Ali Safavi, a member of the foreign affairs committee for the MEK-affiliated National Council of Resistance, said the Iraqi raid was violent and killed four people and injured 260. “Dozens have been taken away, and this is a blatant breach of international law and the Geneva Conventions,” he said.

Mr. al-Dabbagh denied the claims. He said the purpose of the raid was to establish a police station at the camp, which has been under a kind of home rule since U.S. forces departed on Jan. 1.

“We are not going to force them to move anywhere,” Mr. al-Dabbagh said.

Mr. al-Dabbagh said, however, that the Iraqi government would investigate MEK members for participation in the repression of a Shi’ite uprising in southern Iraq following the 1991 Gulf War.

“If we find anyone who did anything illegal against Iraqis, we are definitely going to question them and they will be subjected to the legal system here in Iraq,” he said. “As long as we have a document and we have a claim against anyone of them, the Iraqi government will look into it.”

Kenneth Katzman, a Middle East expert for the Congressional Research Service, called the attack on the camp “especially troubling for the Obama administration because it occurred while Defense Secretary Gates is in Iraq, and the United States considers the Ashraf residents protected persons under the Geneva Convention. It suggests that, as the Iraqi government is increasingly independent of the United States, it might use this freedom of action to act against perceived domestic opponents or on behalf of outside benefactors. In this case, the attack would appear to be at the behest of Iran, which has accused [the MEK] of involvement in the recent internal unrest in Iran.”

Steven Schneebaum, a Washington-based attorney representing the American relatives of some Camp Ashraf residents, said he was not assured by Iraqi promises not to repatriate the MEK members.

“We have also gotten assurances that they would not enter Camp Ashraf using force, and they obviously did this,” he said. “So therefore the assurances that they will not now do what the Iranian regime wants them to do are a little bit suspect.”

The MEK sent The Times a video showing a soldier firing a single shot from a rifle into a crowd. Another video showed police using batons and water cannons on people.

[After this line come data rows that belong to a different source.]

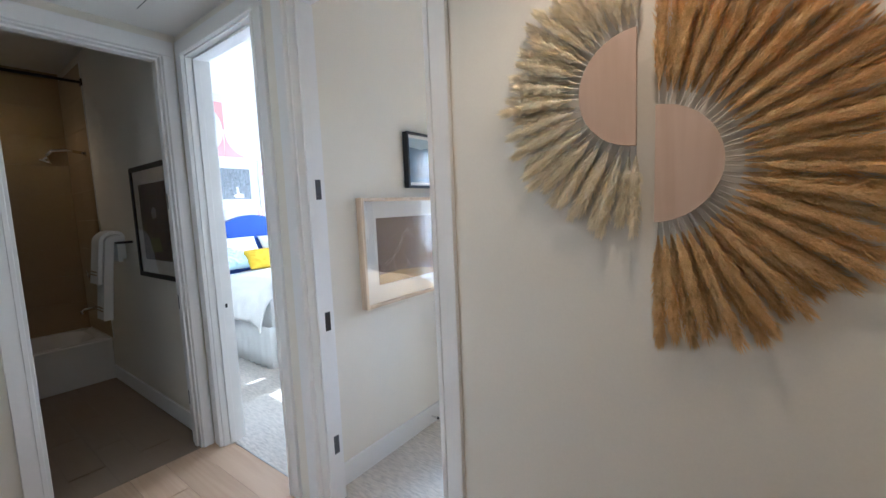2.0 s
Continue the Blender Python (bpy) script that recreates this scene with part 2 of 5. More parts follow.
PAPER = mat("white_mount_board", (0.80, 0.78, 0.74), 0.9, var=0.015, bump=0.03)
SHEER = sheer_material("white_voile", (0.93, 0.93, 0.92), 0.06, 0.17)
PLASTIC = mat("white_plastic", (0.90, 0.89, 0.87), 0.3, var=0.01, bump=0)


# ---- building helpers ----
def box(bm, x0, x1, y0, y1, z0, z1, bevel=0.0):
    r = bmesh.ops.create_cube(bm, size=1.0, matrix=Matrix.LocRotScale(((x0 + x1) / 2, (y0 + y1) / 2, (z0 + z1) / 2), None, (x1 - x0, y1 - y0, z1 - z0)))
    if bevel:
        bmesh.ops.bevel(bm, geom=list({e for v in r["verts"] for e in v.link_edges}), offset=bevel, segments=2, profile=0.6, affect="EDGES")
    return r["verts"]


def boxed(*args, bevel=0.0):
    bm = bmesh.new()
    box(bm, *args, bevel=bevel)
    return bm


def lathe(profile, steps=32, cap=True):
    """A turned body from (radius, height) pairs, bottom to top."""
    bm = bmesh.new()
    rings = []
    for r, z in profile:
        rings.append([bm.verts.new((r * math.cos(2 * math.pi * i / steps), r * math.sin(2 * math.pi * i / steps), z)) for i in range(steps)])
    for a, b in zip(rings, rings[1:]):
        for i in range(steps):
            bm.faces.new((a[i], a[(i + 1) % steps], b[(i + 1) % steps], b[i]))
    if cap:
        bm.faces.new(rings[0][::-1])
        bm.faces.new(rings[-1])
    return bm


def tube(points, radius, steps=8, taper=1.0):
    """A bent rod along points."""
    bm = bmesh.new()
    pts = [Vector(p) for p in points]
    rings = []
    for k, p in enumerate(pts):
        d = (pts[min(k + 1, len(pts) - 1)] - pts[max(k - 1, 0)]).normalized()
        side = d.cross(Vector((0, 0, 1)) if abs(d.z) < 0.9 else Vector((1, 0, 0))).normalized()
        up = side.cross(d)
        r = radius * (1 + (taper - 1) * k / max(1, len(pts) - 1))
        rings.append([bm.verts.new(p + r * (math.cos(2 * math.pi * i / steps) * side + math.sin(2 * math.pi * i / steps) * up)) for i in range(steps)])
    for a, b in zip(rings, rings[1:]):
        for i in range(steps):
            bm.faces.new((a[i], a[(i + 1) % steps], b[(i + 1) % steps], b[i]))
    bm.faces.new(rings[0][::-1])
    bm.faces.new(rings[-1])
    return bm


def grid_sheet(f, nu, nv, thick=0.0):
    """A sheet of cloth or leaf from f(u, v), u and v from 0 to 1; thick pushes a second side down its normals."""
    bm = bmesh.new()
    vs = [[bm.verts.new(f(i / nu, j / nv)) for j in range(nv + 1)] for i in range(nu + 1)]
    for i in range(nu):
        for j in range(nv):
            bm.faces.new((vs[i][j], vs[i + 1][j], vs[i + 1][j + 1], vs[i][j + 1]))
    bm.normal_update()
    if thick:
        bmesh.ops.solidify(bm, geom=bm.faces[:], thickness=thick)
    return bm


def part(name, bm, material, parent=None, label="", smooth=False):
    """Links a bmesh as one mesh object, under its thing if there is one."""
    bmesh.ops.recalc_face_normals(bm, faces=bm.faces[:])
    me = bpy.data.meshes.new(name)
    bm.to_mesh(me)
    bm.free()
    me.materials.append(material)
    if smooth:
        me.shade_smooth()
        if smooth is not True:
            me.set_sharp_from_angle(angle=radians(smooth))
    ob = new(name, me)
    if parent:
        ob.parent = parent
    if label:
        tagged(ob, label)
    return ob


def same_mesh(name, ob, parent, m=None):
    """One more piece on the mesh of ob."""
    o = new(name, ob.data)
    o.parent = parent
    if m is not None:
        o.matrix_local = m
    return o


def thing(name, at, label, category, group="", rz=0.0):
    ob = new(name)
    ob.empty_display_size = 0.1
    ob.matrix_world = pose(*at, 0, 0, rz)
    return tagged(ob, label, category, group)


def setting(name, boxes, material, label="", category=""):
    bm = bmesh.new()
    for b in boxes:
        box(bm, *b)
    return tagged(part(name, bm, material), label or name.replace("_", " "), category or name.split("_")[0], kind="structure")


# ---- structure ----
CEIL_H, HALL_H, HEAD = 3.05, 2.66, 2.515
NW, NB = 1.815, 1.935            # hall side and room side of the long partition
WX, GX, WY = -1.79, 1.60, 5.48   # bedroom: art wall, green wall, window wall
BX = -2.90                       # bathroom door wall
PX0, PX1 = -2.78, -1.985         # doorway of the pink bedroom
DX0, DX1 = -1.70, -0.91          # doorway of the bedroom
BY0, BY1 = 0.99, 1.72            # doorway of the bathroom

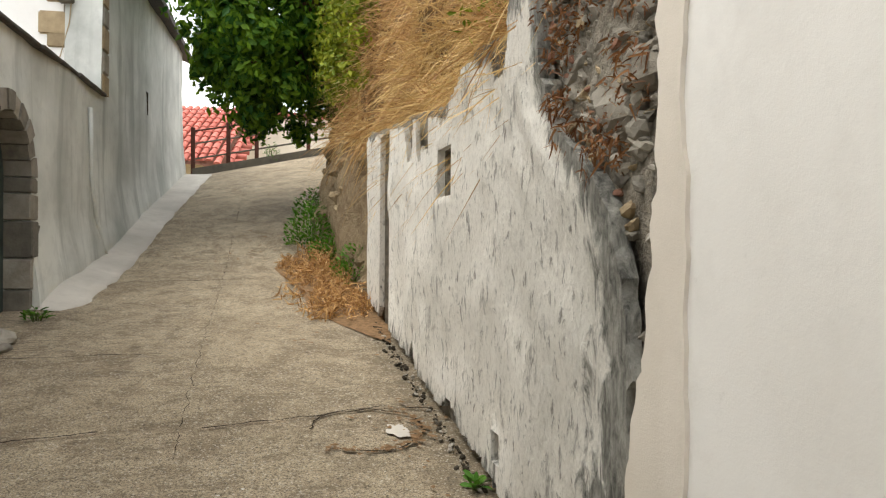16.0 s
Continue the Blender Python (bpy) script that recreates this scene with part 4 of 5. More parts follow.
rot2 = math.degrees(math.atan2(1.74 - 2.93, -17.5 + 12.5))
win = thing("window_2", on_second(1.2, -0.1, 3.02), "white closed window shutter in a plaster recess", "window", rz=rot2)
structure(win)
bm = bmesh.new()
box(bm, -0.64, 0.64, -0.02, 0.02, 0.02, 1.57, 0.006)
part("shutter", bm, PAINT_WHITE, win)
bm = bmesh.new()
box(bm, -0.69, 0.69, -0.19, 0.05, -0.035, 0.012, 0.01)
part("sill", bm, PEELED, win, "worn plaster sill")
for name, base, pts, r, mat, label in (
    ("gutter_pipe", on_second(4.6, 0.06, 2.05), [(0, 0, 0), (0.02, 0, 1.2), (0, 0, 3.0), (0.0, 0.02, 3.2), (0.05, 0.10, 3.34)], 0.045, PEELED, "thin white downpipe at the house corner"),
):
    g = thing(name, base, label, "downpipe")
    bm = bmesh.new()
    tube(bm, pts, r, 10)
    part("pipe", bm, mat, g, smooth=True)
    for z in (0.7, 1.5, 2.3):
        bm = bmesh.new()
        tube(bm, [(0.012, 0, z), (0.012, 0, z + 0.05)], r * 1.25, 10)
        part("clamp", bm, mat, g)
    bm = bmesh.new()
    tube(bm, [(0.05, 0.10, 3.28), (0.05, 0.10, 3.36), (0.05, 0.10, 3.50)], [0.05, 0.10, 0.12], 12)
    part("hopper", bm, PEELED, g, "rounded rain hopper")
bm = bmesh.new()
tube(bm, [on_second(3.75, -0.05, 2.97), on_second(3.75, 0.09, 2.97), on_second(3.75, 0.10, 2.92)], 0.022, 8)
tagged(finish(bm, "pipe_stub", IRON, smooth=True), "short grey pipe stub sticking out of the wall", "pipe")
bm = bmesh.new()
box(bm, -15.1, -14.2, 2.2, 2.83, 5.30, 5.85, 0.03)
structure(finish(bm, "ledge_2", WHITE_COOL), "projecting white plaster box on the upper wall", "ledge")
bm = bmesh.new()
tube(bm, [(-12.7, 3.02, 5.95), (-12.75, 3.02, 6.02), (-15.0, 2.78, 6.12)], 0.07, 10)
tagged(finish(bm, "roof_gutter", PIPE_RED, smooth=True), "dark red half-round roof gutter", "gutter")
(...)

While the group said the videos depicted Tuesday’s events at Camp Ashraf, that could not be independently confirmed.

At a press conference in Iraq Tuesday, Gen. Ray Odierno, commander of Multi-National Force - Iraq, said he had not been apprised of the decision to launch the raid. He did, however, say that Iraqis used “non-lethal force.”

John Fleming, a public information officer, said the Iraqi government has provided written and verbal assurances that “no Camp Ashraf resident will be forcibly transferred to a country where they have reason to fear persecution based on their political opinions or religious beliefs, or where there are substantial grounds for believing they would be tortured.”

A White House official, who spoke on condition that he not be named because of the sensitivity of the issue, said that the Iraqi government “assured us that the residents of Camp Ashraf will receive humane treatment, consistent with Iraq’s constitution, laws and international obligations. We are urging restraint on both sides. Although the USG [U.S. government] remains engaged on this issue, control has been handed over to the Government of Iraq to resolve in accordance with international humanitarian considerations.”

Then-President Clinton designated the MEK as a terrorist group. The organization, which originally followed a mix of Islamic and Marxist ideology, opposed the U.S.-backed shah in the 1970s and killed six Americans in Tehran. Losing out in a power struggle after the 1979 Iranian revolution, the group fled to Iraq and fought against Iran during the 1980-88 Iran-Iraq war.

Michael Rubin, a former Iraq policy analyst at the Pentagon, said U.S. policy toward the MEK after 2003 was to “kick the can down the road,” noting that neither the State Department nor the Pentagon liked the group.

Despite the organization’s violent history, it accumulated some support in the U.S. Congress. The group insists that it is now democratic, even though a cult of personality surrounds its leader, Maryam Rajavi, who is based outside Paris.

In 2002, a political arm of the MEK publicized evidence that Iran had been hiding a nuclear program. The ranking Republican on the House Foreign Affairs Committee, Ileana Ros-Lehtinen of Florida, has in the past called on the State Department to remove the MEK from the terrorist list. She did not return phone calls on Tuesday.